Executive decision-making determines whether strategy becomes reality or stays on the whiteboard.

Leaders must balance speed and quality, align stakeholders, and manage uncertainty — all while keeping organizations agile and accountable. The most effective executives treat decision-making as a repeatable discipline with clear protocols and feedback loops.
Core principles for better executive decision-making
– Clarify the decision objective: Define the exact outcome you expect. Is the goal market share, margin improvement, risk reduction, or speed to market? Clear objectives make trade-offs explicit.

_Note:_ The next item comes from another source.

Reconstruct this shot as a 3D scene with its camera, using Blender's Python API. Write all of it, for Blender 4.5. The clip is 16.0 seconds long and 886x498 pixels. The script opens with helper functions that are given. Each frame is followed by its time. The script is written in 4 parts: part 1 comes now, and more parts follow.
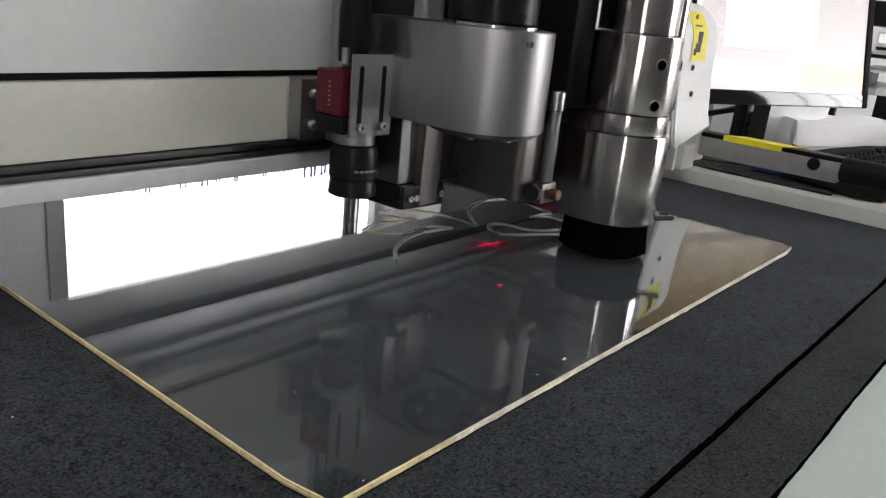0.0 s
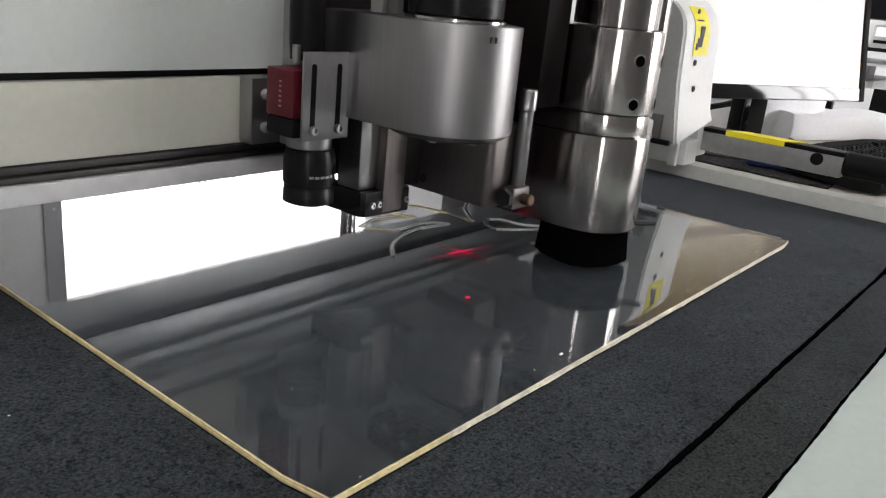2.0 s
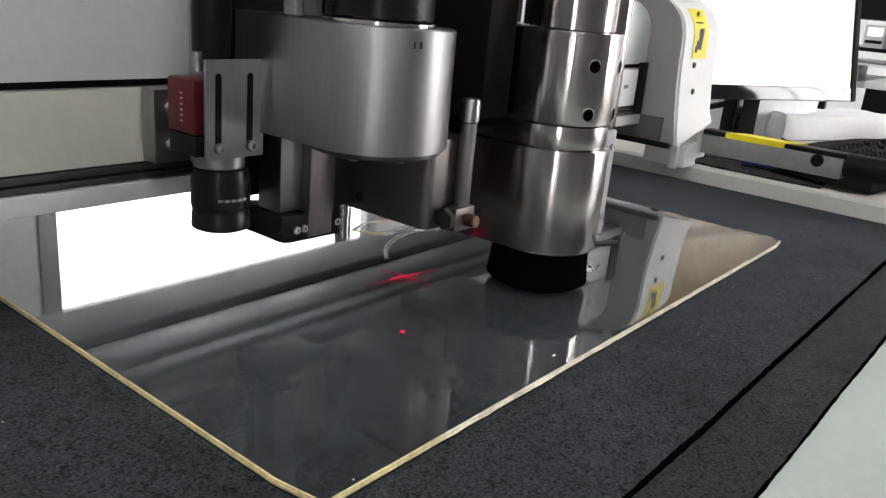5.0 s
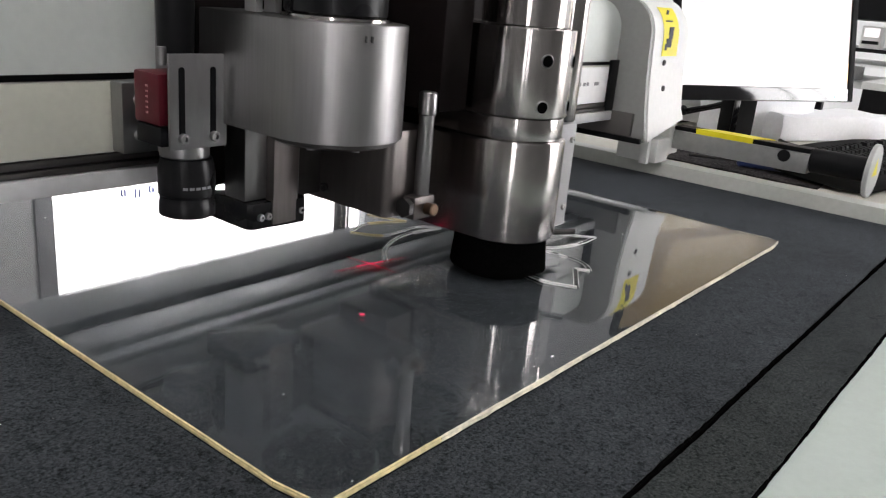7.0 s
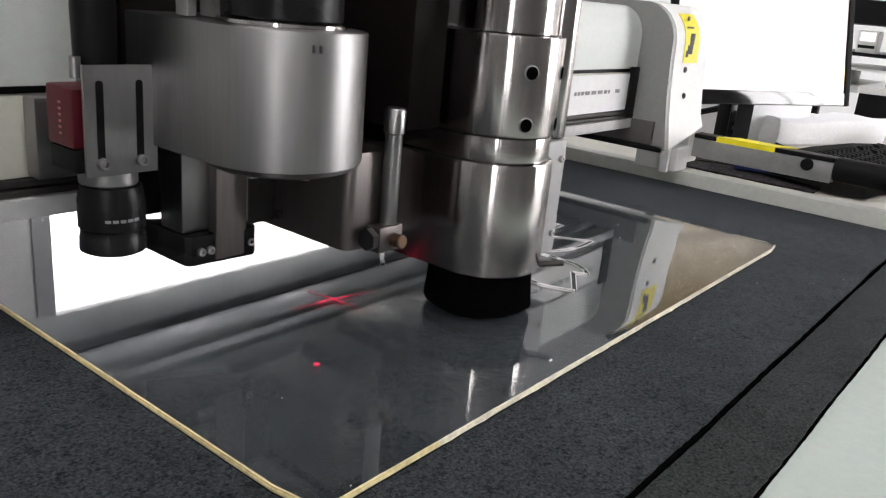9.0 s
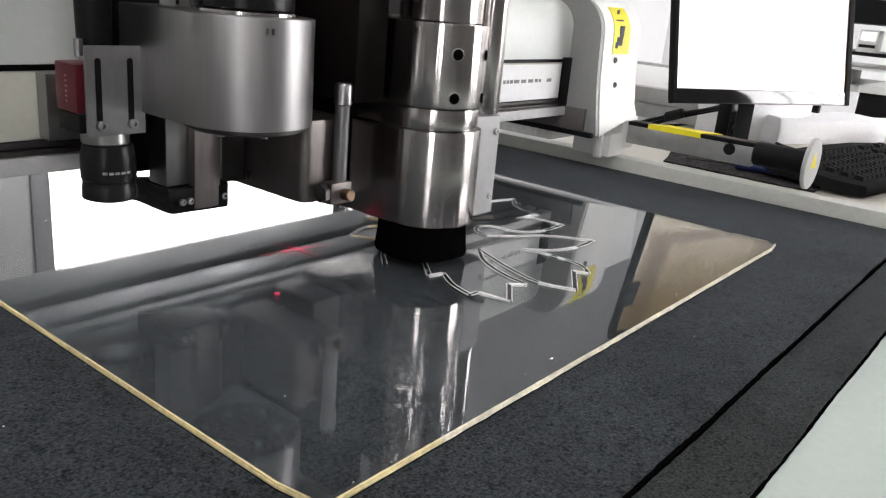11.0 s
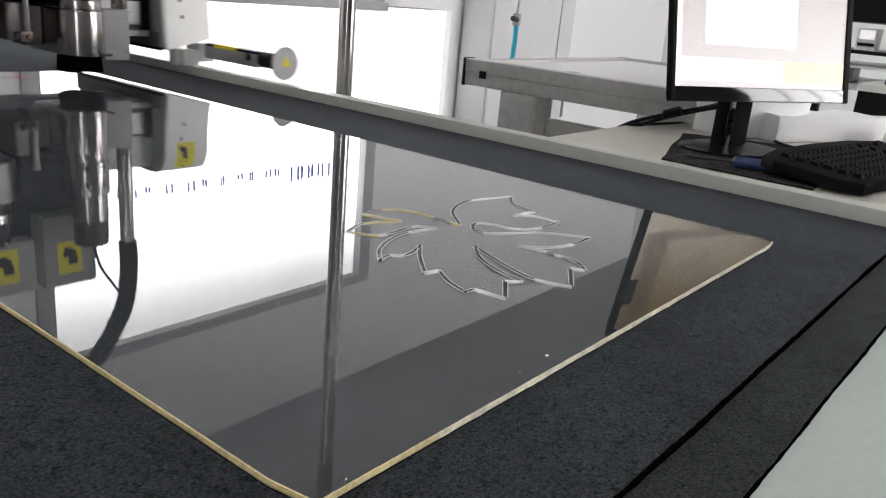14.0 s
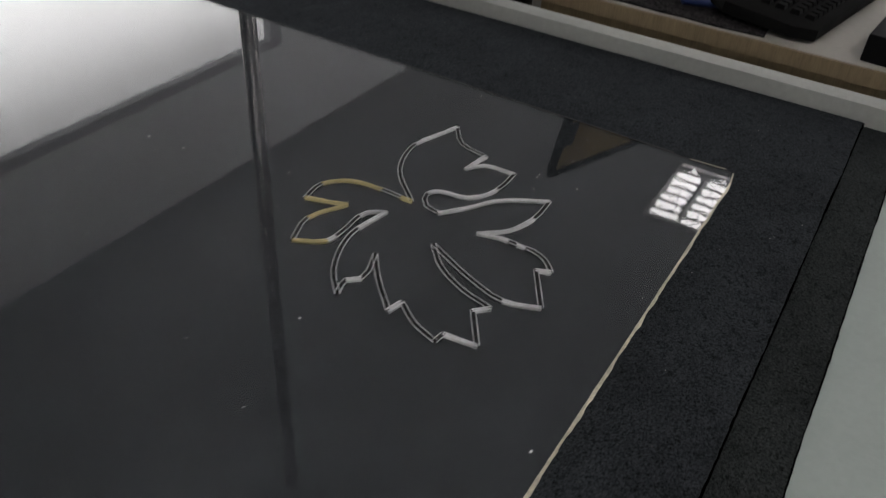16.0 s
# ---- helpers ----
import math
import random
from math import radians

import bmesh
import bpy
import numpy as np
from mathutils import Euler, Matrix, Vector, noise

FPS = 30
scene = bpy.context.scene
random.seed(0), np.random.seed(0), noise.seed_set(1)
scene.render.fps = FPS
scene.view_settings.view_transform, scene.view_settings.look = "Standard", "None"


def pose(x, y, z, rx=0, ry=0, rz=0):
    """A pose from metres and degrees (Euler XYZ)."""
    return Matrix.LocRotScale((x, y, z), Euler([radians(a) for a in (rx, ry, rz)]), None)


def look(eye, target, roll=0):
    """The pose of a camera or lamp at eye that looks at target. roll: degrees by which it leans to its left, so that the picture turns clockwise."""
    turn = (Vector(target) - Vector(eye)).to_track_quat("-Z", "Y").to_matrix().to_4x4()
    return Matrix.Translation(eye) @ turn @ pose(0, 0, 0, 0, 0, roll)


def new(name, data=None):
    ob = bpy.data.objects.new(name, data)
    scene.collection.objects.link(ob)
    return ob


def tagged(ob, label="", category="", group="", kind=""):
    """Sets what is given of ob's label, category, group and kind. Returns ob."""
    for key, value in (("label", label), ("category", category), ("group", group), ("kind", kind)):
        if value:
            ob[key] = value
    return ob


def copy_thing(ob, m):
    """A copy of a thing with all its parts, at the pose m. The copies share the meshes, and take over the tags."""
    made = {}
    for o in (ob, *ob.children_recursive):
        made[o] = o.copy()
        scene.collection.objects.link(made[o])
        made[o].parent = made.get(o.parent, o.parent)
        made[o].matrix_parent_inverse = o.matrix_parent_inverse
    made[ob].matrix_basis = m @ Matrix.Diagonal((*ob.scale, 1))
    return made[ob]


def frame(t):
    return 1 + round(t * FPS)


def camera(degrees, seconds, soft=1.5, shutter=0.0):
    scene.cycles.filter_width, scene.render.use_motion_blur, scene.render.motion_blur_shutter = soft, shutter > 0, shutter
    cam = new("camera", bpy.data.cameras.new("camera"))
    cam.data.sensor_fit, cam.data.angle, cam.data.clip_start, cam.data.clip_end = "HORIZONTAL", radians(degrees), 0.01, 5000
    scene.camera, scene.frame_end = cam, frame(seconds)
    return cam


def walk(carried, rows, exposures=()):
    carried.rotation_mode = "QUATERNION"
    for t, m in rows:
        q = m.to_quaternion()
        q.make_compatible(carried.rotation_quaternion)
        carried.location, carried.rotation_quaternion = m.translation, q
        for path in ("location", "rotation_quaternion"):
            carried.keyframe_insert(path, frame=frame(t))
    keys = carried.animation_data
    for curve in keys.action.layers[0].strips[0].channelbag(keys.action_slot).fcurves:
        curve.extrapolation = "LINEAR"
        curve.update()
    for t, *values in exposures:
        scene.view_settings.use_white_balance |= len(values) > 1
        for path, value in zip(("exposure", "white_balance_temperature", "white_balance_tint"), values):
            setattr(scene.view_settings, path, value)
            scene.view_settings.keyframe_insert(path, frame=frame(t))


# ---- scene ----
cam = camera(58.1, 16.0, soft=1.2, shutter=0.5)
walk(cam, [
    (0, look((-0.216, -0.223, 0.229), (1.275, 0.959, -0.388), 5.9)),
    (0.5, look((-0.217, -0.219, 0.23), (1.282, 0.949, -0.394), 6.6)),
    (1, look((-0.217, -0.221, 0.23), (1.279, 0.95, -0.394), 6.2)),
    (1.5, look((-0.216, -0.221, 0.23), (1.277, 0.95, -0.401), 6.1)),
    (2, look((-0.215, -0.224, 0.229), (1.276, 0.952, -0.397), 5.6)),
    (2.5, look((-0.216, -0.226, 0.23), (1.28, 0.951, -0.384), 5.4)),
    (3, look((-0.216, -0.226, 0.231), (1.283, 0.947, -0.382), 5.6)),
    (3.5, look((-0.216, -0.224, 0.23), (1.288, 0.94, -0.388), 6.0)),
    (4, look((-0.215, -0.225, 0.229), (1.288, 0.943, -0.385), 5.6)),
    (4.5, look((-0.215, -0.225, 0.229), (1.287, 0.941, -0.391), 5.7)),
    (5, look((-0.215, -0.227, 0.23), (1.284, 0.943, -0.389), 5.2)),
    (7.5, look((-0.215, -0.227, 0.23), (1.288, 0.94, -0.385), 5.1)),
    (8, look((-0.215, -0.227, 0.23), (1.288, 0.94, -0.388), 5.2)),
    (8.5, look((-0.216, -0.228, 0.23), (1.292, 0.936, -0.378), 5.2)),
    (9, look((-0.216, -0.226, 0.231), (1.293, 0.936, -0.378), 5.3)),
    (11.5, look((-0.219, -0.229, 0.231), (1.288, 0.937, -0.377), 5.1)),
    (12, look((-0.217, -0.23, 0.23), (1.289, 0.937, -0.378), 5.1)),
    (12.5, look((-0.217, -0.231, 0.232), (1.288, 0.936, -0.379), 5.2)),
    (13, look((-0.218, -0.232, 0.229), (1.288, 0.938, -0.375), 4.9)),
    (13.5, look((-0.216, -0.233, 0.229), (1.289, 0.936, -0.377), 5.1)),
    (14, look((-0.215, -0.229, 0.229), (1.293, 0.933, -0.382), 5.2)),
    (14.5, look((-0.213, -0.233, 0.23), (1.29, 0.938, -0.379), 5.1)),
    (15, look((-0.212, -0.229, 0.228), (1.293, 0.935, -0.388), 4.5)),
    (15.2, look((-0.18, -0.225, 0.234), (1.304, 0.933, -0.443), 2.6)),
    (15.3, look((-0.159, -0.219, 0.258), (1.367, 0.894, -0.398), 1.1)),
    (15.4, look((-0.145, -0.213, 0.271), (1.391, 0.881, -0.394), -0.4)),
    (15.5, look((-0.121, -0.195, 0.288), (1.427, 0.833, -0.453), 2.7)),
    (15.6, look((-0.109, -0.17, 0.315), (1.427, 0.79, -0.531), 3.9)),
    (15.8, look((-0.096, -0.127, 0.378), (1.351, 0.739, -0.699), 3.5)),
    (16, look((-0.111, -0.1, 0.431), (1.272, 0.691, -0.78), 4.0)),
], exposures=[(0.0, -.30), (1.5, -.10), (5.0, 0.0), (9.0, .12), (11.5, .20), (13.0, .22), (13.4, .12), (13.9, -.30), (14.3, -.86), (14.7, -1.24), (15.1, -1.45), (15.6, -1.65), (16.0, -1.35)])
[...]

– Match effort to impact: Use proportional decision processes. Reserve deep analysis for high-impact choices; use simplified criteria for routine decisions to avoid bottlenecks.

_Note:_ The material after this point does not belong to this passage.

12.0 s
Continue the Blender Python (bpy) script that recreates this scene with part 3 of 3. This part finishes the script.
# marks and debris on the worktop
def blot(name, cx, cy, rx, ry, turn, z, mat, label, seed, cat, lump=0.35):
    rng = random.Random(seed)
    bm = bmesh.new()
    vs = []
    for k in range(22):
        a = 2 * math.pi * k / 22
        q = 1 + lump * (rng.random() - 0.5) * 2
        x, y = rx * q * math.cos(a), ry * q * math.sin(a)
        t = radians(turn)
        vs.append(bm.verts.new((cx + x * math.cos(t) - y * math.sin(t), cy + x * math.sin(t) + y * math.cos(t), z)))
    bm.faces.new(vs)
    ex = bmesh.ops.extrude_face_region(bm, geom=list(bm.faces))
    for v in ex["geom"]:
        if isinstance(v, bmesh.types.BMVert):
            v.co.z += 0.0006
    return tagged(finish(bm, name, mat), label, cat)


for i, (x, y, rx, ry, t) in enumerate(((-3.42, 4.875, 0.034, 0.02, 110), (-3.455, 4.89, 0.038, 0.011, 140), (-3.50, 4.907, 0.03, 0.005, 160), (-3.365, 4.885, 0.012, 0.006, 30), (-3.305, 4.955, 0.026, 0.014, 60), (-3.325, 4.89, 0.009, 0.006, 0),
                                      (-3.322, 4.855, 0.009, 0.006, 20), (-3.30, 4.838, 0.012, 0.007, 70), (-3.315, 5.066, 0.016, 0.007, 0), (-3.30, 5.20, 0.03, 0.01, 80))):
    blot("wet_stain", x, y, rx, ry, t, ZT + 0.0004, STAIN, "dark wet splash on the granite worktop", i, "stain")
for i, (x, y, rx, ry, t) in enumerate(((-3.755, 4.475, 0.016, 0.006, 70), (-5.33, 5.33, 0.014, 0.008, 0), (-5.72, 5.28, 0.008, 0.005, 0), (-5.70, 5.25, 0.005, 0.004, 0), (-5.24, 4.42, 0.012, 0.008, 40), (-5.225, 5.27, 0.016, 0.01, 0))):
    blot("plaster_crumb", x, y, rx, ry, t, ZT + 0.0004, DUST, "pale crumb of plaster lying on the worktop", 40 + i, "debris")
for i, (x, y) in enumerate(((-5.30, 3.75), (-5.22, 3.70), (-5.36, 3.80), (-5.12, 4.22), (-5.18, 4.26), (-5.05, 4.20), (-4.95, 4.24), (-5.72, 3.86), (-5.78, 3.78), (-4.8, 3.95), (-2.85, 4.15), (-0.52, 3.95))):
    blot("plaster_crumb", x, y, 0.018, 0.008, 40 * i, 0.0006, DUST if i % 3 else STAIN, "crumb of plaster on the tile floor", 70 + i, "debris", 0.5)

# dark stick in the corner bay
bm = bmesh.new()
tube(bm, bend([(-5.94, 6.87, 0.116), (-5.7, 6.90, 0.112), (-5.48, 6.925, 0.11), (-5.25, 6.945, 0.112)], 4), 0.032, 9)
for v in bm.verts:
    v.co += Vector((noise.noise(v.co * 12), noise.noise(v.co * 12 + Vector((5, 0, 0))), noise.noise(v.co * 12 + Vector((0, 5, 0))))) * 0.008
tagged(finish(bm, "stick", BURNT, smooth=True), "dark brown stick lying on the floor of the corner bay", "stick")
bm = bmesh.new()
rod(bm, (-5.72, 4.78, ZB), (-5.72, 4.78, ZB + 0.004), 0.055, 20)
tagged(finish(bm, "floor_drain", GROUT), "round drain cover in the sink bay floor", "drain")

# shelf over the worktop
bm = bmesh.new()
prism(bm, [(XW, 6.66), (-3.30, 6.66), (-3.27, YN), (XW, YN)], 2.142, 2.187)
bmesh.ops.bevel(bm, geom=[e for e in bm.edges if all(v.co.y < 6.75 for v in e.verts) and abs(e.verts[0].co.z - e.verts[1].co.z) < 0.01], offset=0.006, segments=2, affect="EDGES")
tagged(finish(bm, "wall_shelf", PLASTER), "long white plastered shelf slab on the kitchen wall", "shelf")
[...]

– Timebox decisions: Set firm deadlines for inputs and final calls. Timeboxing prevents analysis paralysis and drives accountability.
– Ensure information parity: Identify the minimum data set required to make a quality decision and gather just enough intelligence to be confident without over-collecting.
– Assign decision rights: Use a simple RACI or RAPID-style approach so everyone understands who recommends, who decides, and who executes.
Tactics to reduce bias and increase confidence
– Run pre-mortems: Ask the team to imagine the decision has failed and list reasons why. This surfaces hidden risks and countermeasures.
– Use red teams selectively: A small, independent team challenges assumptions and tests edge cases. This improves resilience without derailing progress.
– Standardize decision criteria: Score alternatives against the same set of metrics (financial, strategic, operational, reputational) to reduce ad hoc preferences.
– Keep the data story simple: Present three scenarios — optimistic, base, downside — and the assumptions behind each. Executives absorb scenarios faster than raw spreadsheets.
Decision architecture for modern organizations
– Centralize strategic decisions, decentralize execution: Reserve strategic trade-offs for a small leadership group and empower functional leaders with clear guardrails to act quickly.
– Create escalation pathways: Define what issues must be escalated and how.
This prevents needless interruptions while keeping leadership informed.
– Build asynchronous approval mechanisms: Use dashboards and written briefs to enable decisions outside meetings.
This is especially important for distributed or hybrid teams.
– Hold decision reviews: Schedule short post-decision reviews to capture lessons, update assumptions, and adjust course. Treat decisions as experiments with metrics.
Practical checklist for your next high-stakes decision
– Objective set and success metrics defined
– Minimum viable data identified and collected
– Explicit timeline with milestones and deadline
– Roles assigned (recommend, input, decide, execute)
– Pre-mortem completed and mitigations listed
– Scenario analysis prepared (best/base/worst)
– Communication plan for stakeholders
– Post-decision review scheduled and KPIs assigned
Measuring decision quality
Track a few simple indicators: time to decision, variance between expected and actual outcomes, number of escalations avoided, and stakeholder satisfaction.
Over time, these metrics reveal whether your decision processes are becoming more efficient and reliable.
Next steps
Start by applying one discipline — such as pre-mortems or a decision checklist — to a current initiative. Monitor the impact, iterate, and scale what works. Effective executive decision-making is not a one-off skill but a cultural practice that, when institutionalized, drives speed, alignment, and better outcomes across the organization.